Pensions - Articles - State Pension increase still leaves gap to acceptable income


Single pensioners set to benefit from a 2.5% rise in the New State Pension to £9,339 a year will still need an additional £1,373 a year income to achieve an acceptable income in later life, new analysis by retirement specialist Just Group shows.

 The Department for Work and Pensions confirmed a 2.5% rise in the full rate of State Pension in 2021-22 to £179.60 a week. There is also a 2.5% rise for those who retired before April 2016 to £137.60 (topped up to £177.10 a week by Guaranteed Pension Credit).

 That means that those receiving the full rate of the post-2016 State Pension will receive £9,339 a year. This is £1,373 a year less than the £10,712 Minimum Income Standard (MIS) published by the Joseph Rowntree Foundation, the anti-poverty charity, based on its research this year of how much income the public considers is the minimum acceptable for a single pensioner.

 “These standards are an important sense check about the minimum income people should be aiming to generate in retirement,” said Stephen Lowe, group communications director of Just Group.

 “They show the importance of private sources of pension income, however modest, to provide a top up to achieve an acceptable standard of living. People may not realise that even relatively small pensions can make the difference between struggling on too little money and having enough to cope in retirement.”

 He said that a healthy 67-year-old would need a pension fund of about £30,000 to generate £1,373 a year guaranteed income for life but the exact amount needed could be less depending on a person’s medical conditions and lifestyle factors such as what medication they are taking or whether they smoke.

 Taking pension cash early is ‘the new norm’ according to the Financial Conduct Authority (“FCA”). Three-quarters of those accessing pension cash from a defined contribution pension before age 65 do so at the age of 55, the earliest opportunity. Nearly nine in 10 pensions valued at less than £30,000 that are accessed each year are fully withdrawn rather than invested to provide a pension income.

 Research from Just Group found that fewer than one in five people aged 45+ thought that the State Pension was enough to live on.

 “On the one hand people know they don’t want to be reliant solely on State Pension but on the other hand huge numbers are emptying pensions as soon as they can,” said Stephen Lowe.
 
 “That’s not a problem if people have made informed decisions and weighed up the consequences but could be a disaster if they are assuming small pensions aren’t worth bothering with and don’t realise they are going to face an income gap when they start claiming State Pension.”

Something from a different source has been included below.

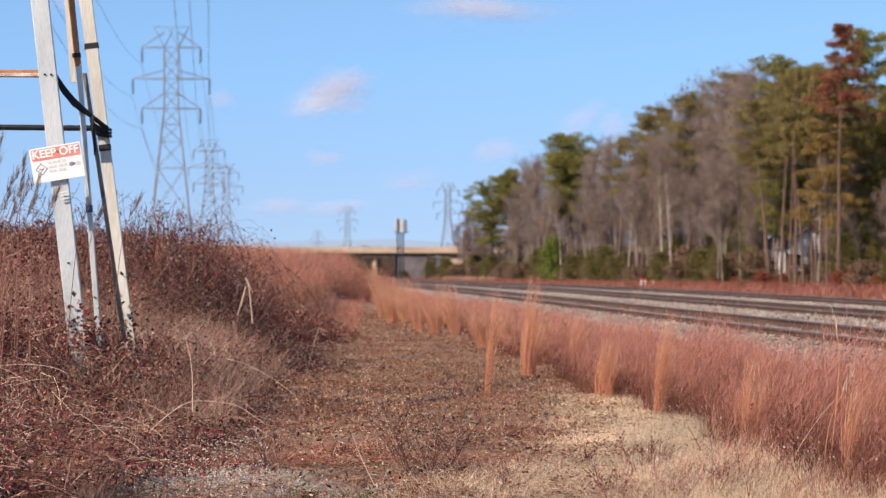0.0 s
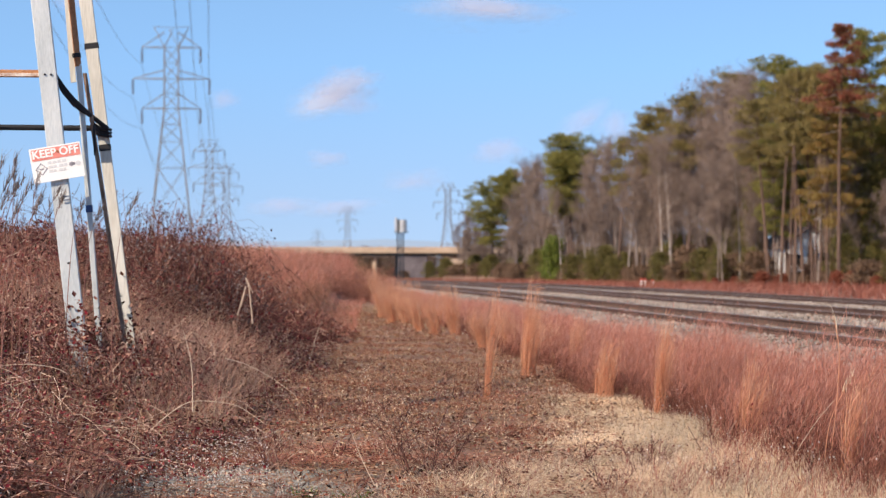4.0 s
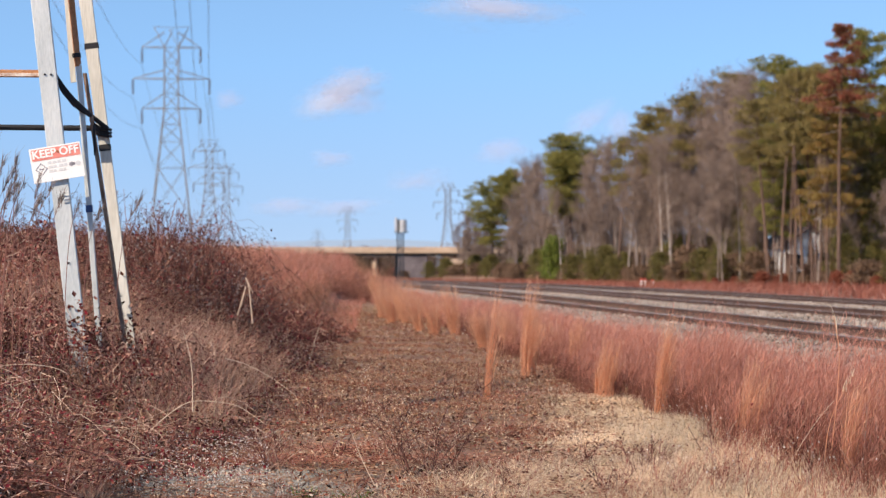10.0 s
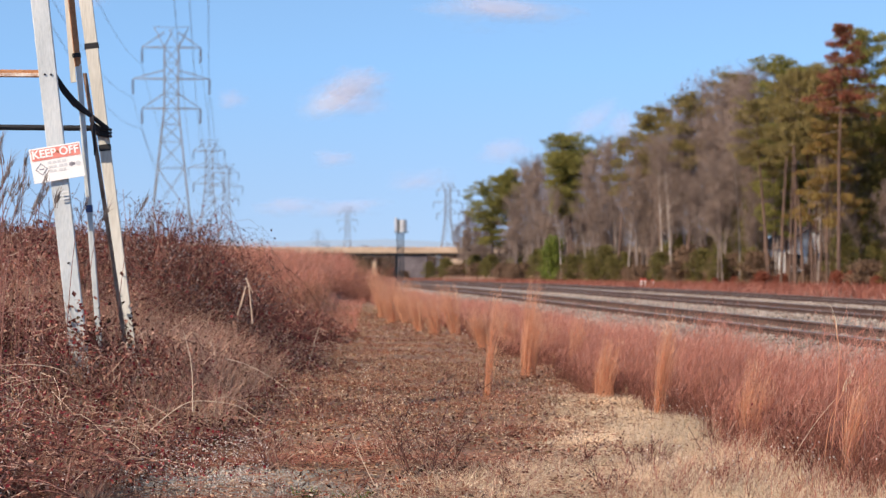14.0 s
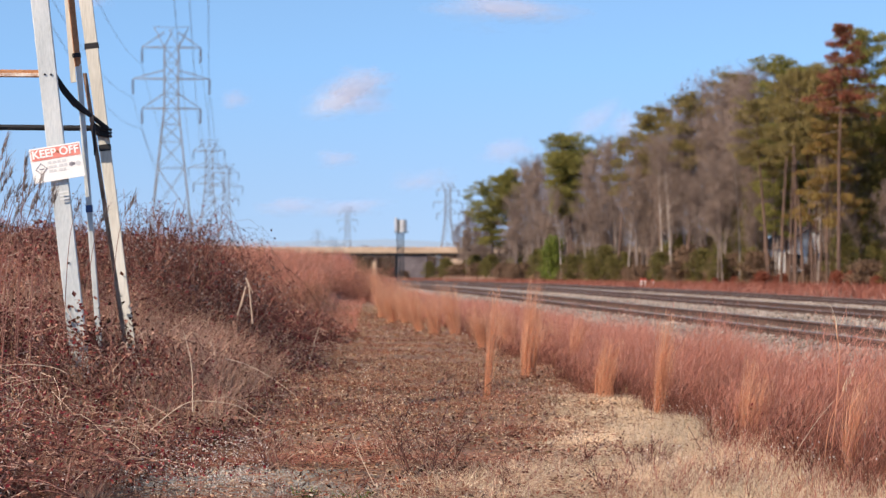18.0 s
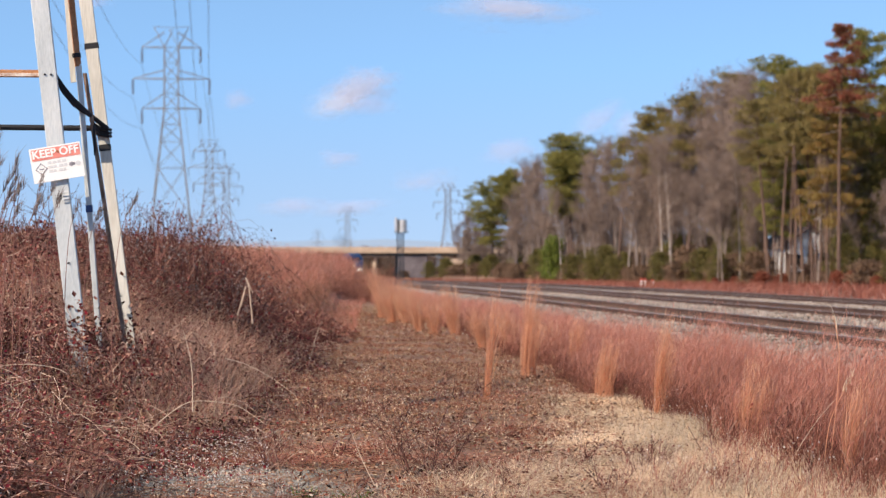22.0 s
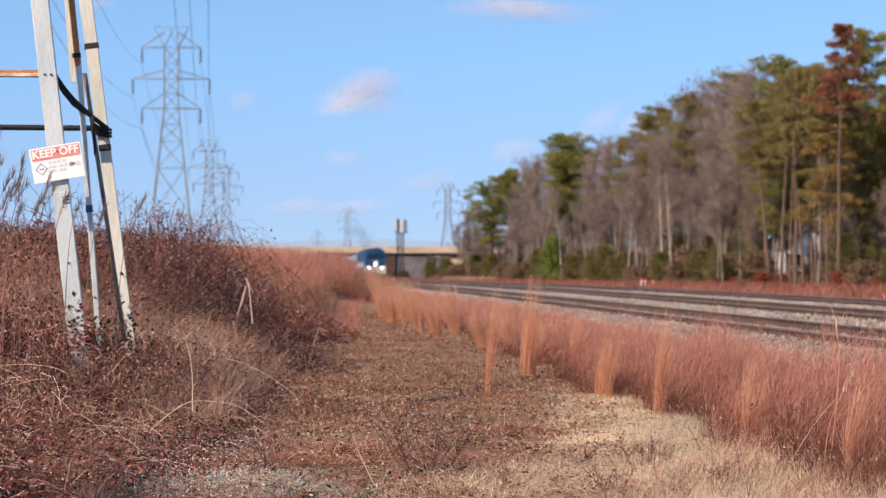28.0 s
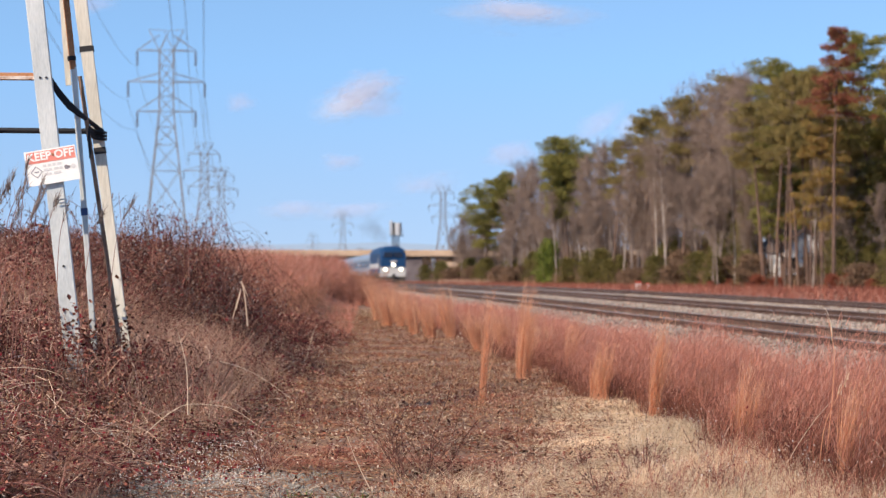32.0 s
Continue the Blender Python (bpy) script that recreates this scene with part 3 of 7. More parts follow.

 Just Group’s research found 77% of defined contribution (“DC”) pension savers aged 45-54 would welcome free support in understanding their options4. However, FCA statistics show half (50%) of DC pensions accessed last year were done so without the free, independent and impartial guidance from Pension Wise or advice from a regulated adviser, rising to nearly two thirds (64%) of full withdrawals3.

 “The government has committed to making receiving impartial guidance from Pension Wise ‘a norm’. The Pension Wise service is highly rated by users for improving their knowledge of their options and for helping them recognise and avoid scams,” said Stephen Lowe.

 “People are reaching age 55 in record numbers with many of them aware they can start dipping into their pension money even if they plan to carry on working. It’s vital they receive the support to make pension choices today that their future selves will not regret – and it’s up to the FCA to make sure the majority, not the current minority, benefit from Pension Wise.”